Detroit’s new police chief says there are “too many guns on the streets,” but with many residents choosing to obtain their concealed carry licenses, the real issue isn’t how many guns are out there but how many individuals are illegally using guns in the commission of violent crimes. The answer, unfortunately, is “too many,” and as we detail on today’s Bearing Arms’ Cam & Co, the rising violence is leading to a surge in support for self-defense.
The website Bridge Detroit recently spoke to several gun owners in the Motor City who have legally armed themselves over the past few years, and many of them have embraced their right of self-defense after being the victims of violent crimes themselves or after watching crime grow in their own neighborhoods.
Richard Faulkner, a 66-year-old Detroiter living on the city’s northwest side, said he owns a gun to protect his home and his family. He said he decided to learn more about guns after witnessing an attempted break-in at his next door neighbor’s house about five years ago.
… Vaudia Fleming is a 30-year-old Detroiter who lives on the city’s northwest side. Fleming first learned how to use a gun when he was in basic training for the Navy back in 2010. He bought his first handgun, a Glock 23, in 2014 after noticing a string of shootings near his neighborhood.
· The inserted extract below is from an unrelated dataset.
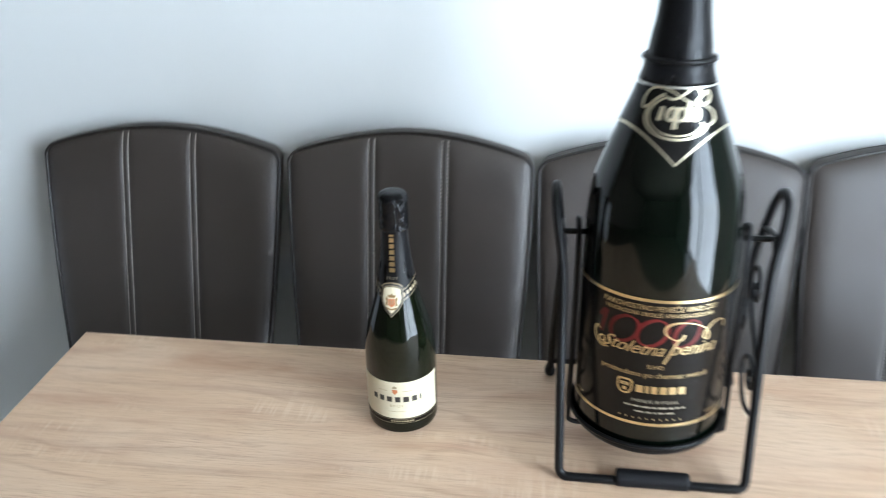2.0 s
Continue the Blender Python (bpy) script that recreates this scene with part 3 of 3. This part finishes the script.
    for x, y in ((-0.0025, 0.003), (0.0025, 0.003), (0.0, -0.003)):
        outline_patch("crest_mark", skin, [(x - 0.0018, y - 0.002), (x + 0.0018, y - 0.002), (x + 0.0018, y + 0.002), (x - 0.0018, y + 0.002)], f - 0.030 / 0.084, 0.0850, GOLD, cr, 0.0015, 2)
    writing("text_line", skin, "PRIDELAL IN POLNIL", 0.0056, f + 0.004 / 0.084, 0.0695, WHITEINK, lab, 0.050)
    bars("address_bar", skin, [0.008, 0.007, 0.009, 0.005, 0.009, 0.006, 0.005, 0.004], 0.0018, 0.0022, f + 0.004 / 0.084, 0.0625, WHITEINK, lab)
    bars("address_bar", skin, [0.010, 0.006, 0.003, 0.006, 0.009], 0.0020, 0.0020, f + 0.004 / 0.084, 0.0560, WHITEINK, lab)
    writing("text_line", skin, "3,5 bar", 0.0060, f - radians(66), 0.0490, GOLD, lab, 0.017)
    writing("text_line", skin, "Vsebina 6 l", 0.0060, f + radians(52), 0.0490, GOLD, lab, 0.024)
    bars("dot_row", skin, [0.0011] * 10, 0.0062, 0.0022, f, 0.0475, GOLD, lab)

    # shoulder label: a pointed black bib with a gold rim and an oval monogram
    def bib(s):
        a = abs(2 * s - 1)
        return 0.3285 + 0.031 * (1 - (1 - min(1.0, a / 0.58)) ** 2.3) - 0.010 * max(0.0, a - 0.58)

    up = part("shoulder_label", skin.patch("shoulder_label", f - radians(115), f + radians(115), bib, 0.4010, BLACKPAPER, 0.0005, 80, 10), root, "pointed black shoulder label with gold rim and monogram")
    part("gold_line", skin.patch("gold_line", f - radians(115), f + radians(115), bib, lambda s: bib(s) + 0.0022, PALEGOLD, 0.0009, 120, 1), up)
    part("silver_line", skin.patch("silver_line", f - radians(115), f + radians(115), 0.3990, 0.4010, SILVER, 0.0010, 80, 1), up)

    def ornament(flat, width):
        return ribbon("monogram_stroke", skin, flat, 1.2 * width, f, 0.3755, PALEGOLD, up, 0.0012)

    def curl(points, width):
        ornament([(q.x, q.y) for q in spline([(x, y, 0) for x, y in points], 8)], width)

    for sx, sy, w in ((0.0305, 0.0215, 0.0020), (0.0270, 0.0180, 0.0013)):
        ornament([(sx * math.cos(a) - 0.001, -0.001 + sy * math.sin(a)) for a in [radians(118) + radians(217) * k / 40 for k in range(41)]], w)
    curl([(-0.030, 0.007), (-0.037, 0.004), (-0.039, 0.012), (-0.034, 0.021), (-0.022, 0.024), (-0.008, 0.021), (0.008, 0.013), (0.020, 0.009), (0.031, 0.010), (0.036, 0.016), (0.033, 0.021), (0.029, 0.017)], 0.0019)
    curl([(-0.020, 0.018), (-0.006, 0.014), (0.006, 0.019), (0.014, 0.024), (0.021, 0.024), (0.025, 0.018), (0.020, 0.013), (0.028, 0.008), (0.036, 0.002), (0.036, -0.006), (0.028, -0.010), (0.021, -0.007)], 0.0017)
    for x, rx in ((-0.0065, 0.0036), (0.0035, 0.0042), (0.0165, 0.0038)):
        ornament([(x + rx * math.cos(a) + 0.15 * 0.006 * math.sin(a), 0.0005 + 0.0058 * math.sin(a)) for a in [2 * math.pi * k / 20 for k in range(21)]], 0.0020)
    for x, lo, hi in ((-0.0165, -0.006, 0.007), (-0.0020, -0.013, 0.007), (0.0105, -0.006, 0.012)):
        ornament([(x - 0.001 + 0.002 * k / 4, lo + (hi - lo) * k / 4) for k in range(5)], 0.0024)
    return root


big_bottle()


def bottle_stand():
    origin = Vector((0.1225, 0.761, TABLE_Z))
    root = thing("bottle_stand", Matrix.Translation(origin), "black wrought iron tilting bottle stand with scrolls, standing on the table", "bottle stand", "")
    r = 0.0052
    for s in (-1, 1):
        side = [(0.040, -0.0985, r), (0.088, -0.0985, r), (0.0985, -0.0975, r + 0.001), (0.1035, -0.0945, 0.012), (0.1042, -0.090, 0.026), (0.1065, -0.066, 0.105), (0.1085, -0.043, 0.185), (0.1095, -0.0315, 0.228),
                (0.1125, -0.024, 0.258), (0.1180, -0.0160, 0.290), (0.1210, -0.004, 0.312), (0.1215, 0.014, 0.3205), (0.1205, 0.031, 0.312), (0.1180, 0.041, 0.290), (0.1140, 0.047, 0.258), (0.1105, 0.053, 0.225),
                (0.1120, 0.070, 0.155), (0.1165, 0.098, 0.045), (0.1180, 0.106, 0.010)]
        part("side_frame", tube("side_frame", spline([(s * x, y, z) for x, y, z in side], 6), r, IRON, 12), root)
        part("foot", lathe("foot", smooth_profile([(0.0, 0.0), (0.0055, 0.0005), (0.0075, 0.005), (0.0068, 0.012), (0.0050, 0.016), (0.0, 0.0165)], 3), IRON, 20), root, "small round rear foot", pose(s * 0.1182, 0.107, 0))
        upper = [(0.012, 0.203), (0.018, 0.207), (0.021, 0.199), (0.013, 0.190), (0.002, 0.194), (-0.002, 0.208), (0.006, 0.223), (0.024, 0.225), (0.037, 0.210), (0.034, 0.190), (0.014, 0.168), (-0.014, 0.152), (-0.034, 0.142), (-0.049, 0.140)]
        lower = [(-0.022, 0.108), (-0.015, 0.110), (-0.012, 0.102), (-0.019, 0.094), (-0.031, 0.097), (-0.035, 0.110), (-0.024, 0.124), (-0.002, 0.122), (0.014, 0.104), (0.012, 0.082), (-0.006, 0.066), (-0.030, 0.066), (-0.058, 0.078), (-0.066, 0.090)]
        bend = [(0.052, 0.168), (0.040, 0.150), (0.048, 0.128), (0.064, 0.126), (0.070, 0.138), (0.064, 0.147), (0.057, 0.141)]
        for path in (upper, lower, bend):
            part("scroll", tube("scroll", spline([(s * 0.1085, y, z) for y, z in path], 6), 0.0027, IRON, 8), root)
        pin = [Vector((s * x, PIVOT.y - origin.y, PIVOT.z - TABLE_Z)) for x in (0.083, 0.096, 0.108, 0.1160)]
        part("pivot_pin", tube("pivot_pin", pin, 0.0034, IRON, 12), root)
        part("pin_head", tube("pin_head", [Vector((s * x, PIVOT.y - origin.y, PIVOT.z - TABLE_Z)) for x in (0.1150, 0.1160, 0.1205, 0.1215)], lambda q: 0.0064 if 0.1 < q < 0.9 else 0.0050, IRON, 14), root)
        brace = [(0.112, -0.0255, PIVOT.z - TABLE_Z - 0.010), (0.113, -0.012, PIVOT.z - TABLE_Z - 0.003), (0.114, 0.0, PIVOT.z - TABLE_Z), (0.114, 0.020, PIVOT.z - TABLE_Z - 0.002), (0.1135, 0.0465, PIVOT.z - TABLE_Z - 0.010)]
        part("pin_carrier", tube("pin_carrier", spline([(s * x, y, z) for x, y, z in brace], 5), 0.0036, IRON, 8), root)
    part("front_bar", tube("front_bar", [Vector((x, -0.0985, r)) for x in (-0.041, -0.02, 0, 0.02, 0.041)], r, IRON, 12), root)
    part("rear_bar", tube("rear_bar", [Vector((x, 0.102, 0.026)) for x in (-0.1170, -0.05, 0, 0.05, 0.1170)], 0.0036, IRON, 10), root)
    grip = [(0.0, -0.0405), (0.0088, -0.0405), (0.0100, -0.0390), (0.0102, -0.036), (0.0102, 0.036), (0.0100, 0.0390), (0.0088, 0.0405), (0.0, 0.0405)]
    part("hand_grip", lathe("hand_grip", grip, GRIP, 28), root, "black rubber hand grip on the front bar", pose(0.0015, -0.0985, 0.0102, 0, 90, 0))

    # the swinging cradle
    m = Matrix.Translation(PIVOT - origin) @ pose(0, 0, 0, LEAN, 0, 0)
    dish = [(0.0, -0.241), (0.040, -0.2402), (0.066, -0.2380), (0.079, -0.2330), (0.0862, -0.2255), (0.0880, -0.2190), (0.0872, -0.2170), (0.0856, -0.2190), (0.0836, -0.2245), (0.0770, -0.2296), (0.064, -0.2325), (0.0, -0.2345)]
    cradle = part("cradle_dish", lathe("cradle_dish", smooth_profile(dish, 3), IRON, 80), root, "shallow black dish that carries the bottle", m)
    part("rim_rod", tube("rim_rod", [Vector((0.0882 * math.sin(a), -0.0882 * math.cos(a), -0.2178)) for a in [2 * math.pi * k / 80 for k in range(80)]], 0.0024, IRON, 8, True), cradle)
    for s in (-1, 1):
        def rail(deg, h, r=0.0900, s=s):
            a = s * radians(deg)
            return (r * math.sin(a), -r * math.cos(a), h)

        hoop = [rail(84, -0.2440, 0.060), rail(81, -0.2425, 0.078), rail(80, -0.2370, 0.0895), rail(80, -0.2240, 0.0915), rail(80, -0.12), rail(80, -0.03), rail(80.5, -0.008), rail(83, 0.008), rail(87, 0.014), rail(90, 0.015), rail(93, 0.014), rail(97, 0.008), rail(99.5, -0.008), rail(100, -0.03), rail(100, -0.12), rail(100, -0.2240, 0.0915), rail(100, -0.2370, 0.0895), rail(99, -0.2425, 0.078), rail(96, -0.2440, 0.060)]
        part("hoop", tube("hoop", spline(hoop, 6), 0.0030, IRON, 8), cradle)
    return root


bottle_stand()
“Guns are an easy way to protect yourself,” said Fleming, who owns six guns, including three pistols, two shotguns and an AR-15, a military-style rifle.
… Marcus Davis, 27, owns multiple guns, including a 9mm handgun, G-22 assault rifle and 12-gauge shotgun.
“You definitely should learn about gun laws and how to fire a gun, no matter which way you lean, pro-gun or anti-gun. Especially being Black in America, because the police might not protect you,” said Davis, who lives on the northwest side of Detroit.
One of the most compelling stories comes from a woman named Tanisha Moner, who was kidnapped, robbed, and sexually assaulted as a teenager. A few years later, she was twice robbed at gunpoint while working as a manager at Burger King. Moner says she was left with post-traumatic stress disorder and a “severe” fear of firearms, but she decided to conquer those fears by taking a basic firearms course, which completely changed the direction of her life.
Moner now teaches gun safety to metro Detroit women. The class started 10 years ago as a way to teach women how to defend themselves. This year, the class was taught at two gun ranges in Taylor. The annual class was started by Rick Ector, a National Rifle Association-certified gun instructor in Detroit. Ector didn’t become a gun enthusiast until adulthood after being robbed at gunpoint in his driveway in 2006.
Ector’s latest class brought in more than 1,000 women over a two-day period, which shows that the demand for personal protection is still growing in the Detroit area. Unfortunately, there are still some barriers between those women and their rights, including delays in processing concealed carry applications, though things appear to have gotten slightly better since a lawsuit was filed earlier this year. Back in March the Wayne County Clerk had a year-long wait to even apply for a license, but now the clerk’s office is accepting applications and it’s now reportedly taking about 90 days or so for them to be processed. The lawsuit, by the way, ended up being dismissed by a judge after Wayne County magically ended up approving the applications of all the named plaintiffs, but it could be re-filed if the delays persist in the future.
I wouldn’t be surprised to see a second round of litigation, though I hope that it proves to be unnecessary. Given the anti-gun attitudes of many elected officials in Wayne County and the city of Detroit, however, I think some skepticism is warranted.